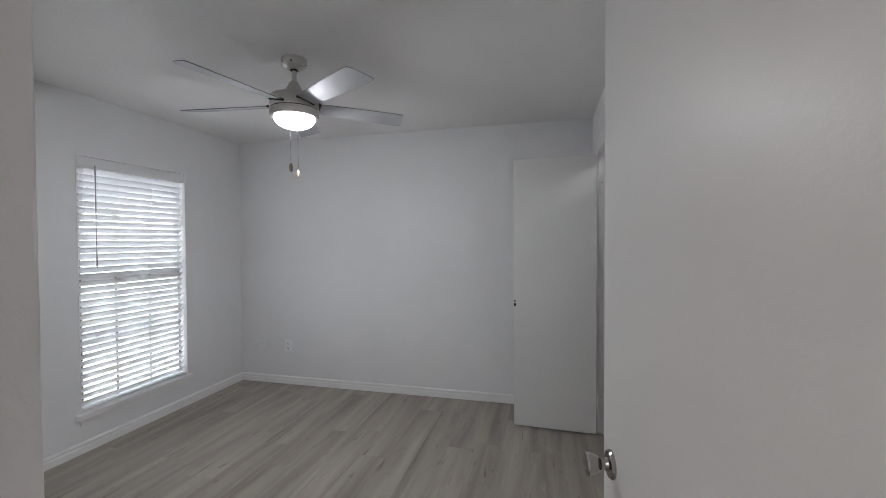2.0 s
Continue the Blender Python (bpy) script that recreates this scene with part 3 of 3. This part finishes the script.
# ---- closet shelf and rod ----
shelf = thing("closet_shelf", "white closet shelf with a hanging rod", "shelf", pose(0.8, 3.3, 0))
part("shelf_board", box(bmesh.new(), (0.16, 0.001, 2.07), (0.668, 1.535, 2.088), 0.002), TRIM, shelf)
for y in (1.515, 0.001):
    part("cleat", box(bmesh.new(), (0.09, y, 1.985), (0.668, y + 0.02, 2.07), 0.002), TRIM, shelf)
for z in (2.01, 0.94):
    part("rod", lathe([(0, 0.021), (0.016, 0.021), (0.016, 1.514), (0, 1.514)], 16, "y"), TRIM, shelf, "white hanging rod", True).matrix_basis = pose(0.20, 0, z)
for y in (1.515, 0.001):
    part("rod_cleat", box(bmesh.new(), (0.09, y, 0.90), (0.668, y + 0.02, 0.985), 0.002), TRIM, shelf)

# First lamp is an added fill, kept out of view to brighten the far corridor.
flush_lamp(0.55, -2.90, H, "added unseen fill lamp beyond the hall, built as a flush ceiling lamp", FAR_FILL)
flush_lamp(1.30, 4.02, H, "lit round flush ceiling lamp in the closet", CLOSET_LAMP)

# ---- outdoors ----
solid("ground", boxes(((-400, -400, -0.8), (400, 400, -0.45))), GRASS, "pale grey paved ground around the house", "ground")


def leaf_crown(name, parent, centre, radius, count, seed):
    r = random.Random(seed)
    verts, faces = [], []
    for _ in range(count):
        v = Vector((r.gauss(0, 1), r.gauss(0, 1), r.gauss(0, 0.8))).normalized() * radius * (0.45 + 0.6 * r.random())
        v = Vector(centre) + Vector((v.x, v.y, v.z * 0.75))
        q = Euler((r.uniform(0, 6), r.uniform(0, 6), r.uniform(0, 6))).to_matrix()
        s = r.uniform(0.07, 0.16)
        k = len(verts)
        verts += [tuple(v + q @ Vector(c)) for c in ((-s, 0, 0), (0, -s * 0.45, 0.02), (s, 0, 0), (0, s * 0.45, 0.02))]
        faces.append((k, k + 1, k + 2, k + 3))
    me = bpy.data.meshes.new(name)
    me.from_pydata(verts, [], faces)
    me.materials.append(LEAF)
    ob = new(name, me)
    ob.parent = parent
    return ob


def limb(bm, a, b, ra, rb):
    a, b = Vector(a), Vector(b)
    q = (b - a).to_track_quat("Z", "Y").to_matrix().to_4x4()
    bmesh.ops.create_cone(bm, cap_ends=True, segments=10, radius1=ra, radius2=rb, depth=(b - a).length, matrix=Matrix.Translation((a + b) / 2) @ q)


def tree(x, y, seed, lean):
    t = thing("tree", "leafy green tree on the lawn outside the window", "tree", pose(x, y, -0.46), "", "trees outside the window")
    bm = bmesh.new()
    limb(bm, (0, 0, 0), (lean * 0.5, 0.1, 1.6), 0.20, 0.15)
    limb(bm, (lean * 0.5, 0.1, 1.55), (lean, -0.1, 3.0), 0.15, 0.10)
    limb(bm, (lean * 0.5, 0.1, 1.5), (lean * 0.2, 1.0, 2.8), 0.10, 0.05)
    limb(bm, (lean * 0.6, 0.05, 1.8), (lean + 0.3, -1.1, 3.0), 0.09, 0.05)
    part("trunk", bm, BARK, t)
    leaf_crown("crown", t, (lean, 0, 3.6), 2.2, 2200, seed)


def shrub(x, y, radius, seed):
    t = thing("shrub", "leafy green shrub below a tree outside the window", "shrub", pose(x, y, -0.46))
    bm = bmesh.new()
    r = random.Random(seed)
    for k in range(6):
        limb(bm, (0, 0, 0), (r.uniform(-0.5, 0.5) * radius, r.uniform(-0.5, 0.5) * radius, radius * r.uniform(0.9, 1.3)), 0.025, 0.010)
    part("stems", bm, BARK, t)
    leaf_crown("crown", t, (0, 0, radius * 1.0), radius, 800, seed)


shrub(-9.0, 4.9, 1.35, 22)
tree(-9.5, 5.6, 3, 0.6)
tree(-12.0, 9.0, 5, -0.4)
tree(-10.6, 2.4, 8, 0.2)
fence = thing("garden_fence", "weathered wooden board fence across the lawn", "fence", pose(-16, 6, -0.45))
BOARD = mesh_of("board", boxes(((-0.01, -0.07, 0.03), (0.01, 0.07, 1.75))), FENCE)
for i in range(80):
    ob = new("board", BOARD)
    ob.parent, ob.matrix_basis = fence, pose(0, -6 + i * 0.152, 0)
part("rail", boxes(((-0.05, -6.1, 0.4), (-0.011, 6.1, 0.48)), ((-0.05, -6.1, 1.3), (-0.011, 6.1, 1.38))), FENCE, fence)

# ---- vinyl planks ----
floor_ob = bpy.data.objects["floor"]
PW, PL = 0.181, 1.22
cache = {}


def plank_mesh(w, l):
    key = (round(w, 3), round(l, 3))
    if key not in cache:
        bm = bmesh.new()
        c, g = 0.0004, 0.00015
        lo = [(-w / 2 + g, -l / 2 + g), (w / 2 - g, -l / 2 + g), (w / 2 - g, l / 2 - g), (-w / 2 + g, l / 2 - g)]
        hi = [(x - math.copysign(c, x), y - math.copysign(c, y)) for x, y in lo]
        rows = [[bm.verts.new((x, y, z)) for x, y in pts] for pts, z in ((lo, -0.006), (lo, -0.0008), (hi, 0.0))]
        bm.faces.new(rows[2])
        for a, b in zip(rows, rows[1:]):
            for i in range(4):
                j = (i + 1) % 4
                bm.faces.new((a[i], a[j], b[j], b[i]))
        cache[key] = mesh_of("plank", bm, PLANK)
    return cache[key]


def lay(x0, x1, y0, y1, rows_from, seed):
    r = random.Random(seed)
    k = math.floor((x0 - rows_from) / PW)
    while rows_from + k * PW < x1 - 1e-4:
        a, b = max(x0, rows_from + k * PW), min(x1, rows_from + (k + 1) * PW)
        y = y0 - r.uniform(0.05, PL)
        while y < y1:
            c, d = max(y, y0), min(y + PL, y1)
            if d - c > 0.02 and b - a > 0.008:
                ob = new("plank", plank_mesh(b - a, d - c))
                ob.parent = floor_ob
                ob.matrix_basis = pose((a + b) / 2, (c + d) / 2, 0)
            y += PL
        k += 1


XA, XB = W + 7 * PW, W + 19 * PW
lay(W, XA, S, N, W, 11)
lay(XA, XB, -1.205, N, W, 14)
lay(XB, 1.48, 3.3, N, W, 12)
lay(XB, 1.9, -4.9, S, W, 13)
lay(0.0, XB, -4.9, -1.205, W, 15)
lay(-1.38, 0.0, -4.40, -1.31, W, 16)
lay(1.9, 3.3, -3.5, -0.37, W, 17)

═══

Directions:
Restate, line by line and word for word, everything from the top of the material through the line that contains "grey paved ground". Leave pictures out.

Reply:
2.0 s
Continue the Blender Python (bpy) script that recreates this scene with part 3 of 3. This part finishes the script.
# ---- closet shelf and rod ----
shelf = thing("closet_shelf", "white closet shelf with a hanging rod", "shelf", pose(0.8, 3.3, 0))
part("shelf_board", box(bmesh.new(), (0.16, 0.001, 2.07), (0.668, 1.535, 2.088), 0.002), TRIM, shelf)
for y in (1.515, 0.001):
    part("cleat", box(bmesh.new(), (0.09, y, 1.985), (0.668, y + 0.02, 2.07), 0.002), TRIM, shelf)
for z in (2.01, 0.94):
    part("rod", lathe([(0, 0.021), (0.016, 0.021), (0.016, 1.514), (0, 1.514)], 16, "y"), TRIM, shelf, "white hanging rod", True).matrix_basis = pose(0.20, 0, z)
for y in (1.515, 0.001):
    part("rod_cleat", box(bmesh.new(), (0.09, y, 0.90), (0.668, y + 0.02, 0.985), 0.002), TRIM, shelf)

# First lamp is an added fill, kept out of view to brighten the far corridor.
flush_lamp(0.55, -2.90, H, "added unseen fill lamp beyond the hall, built as a flush ceiling lamp", FAR_FILL)
flush_lamp(1.30, 4.02, H, "lit round flush ceiling lamp in the closet", CLOSET_LAMP)

# ---- outdoors ----
solid("ground", boxes(((-400, -400, -0.8), (400, 400, -0.45))), GRASS, "pale grey paved ground around the house", "ground")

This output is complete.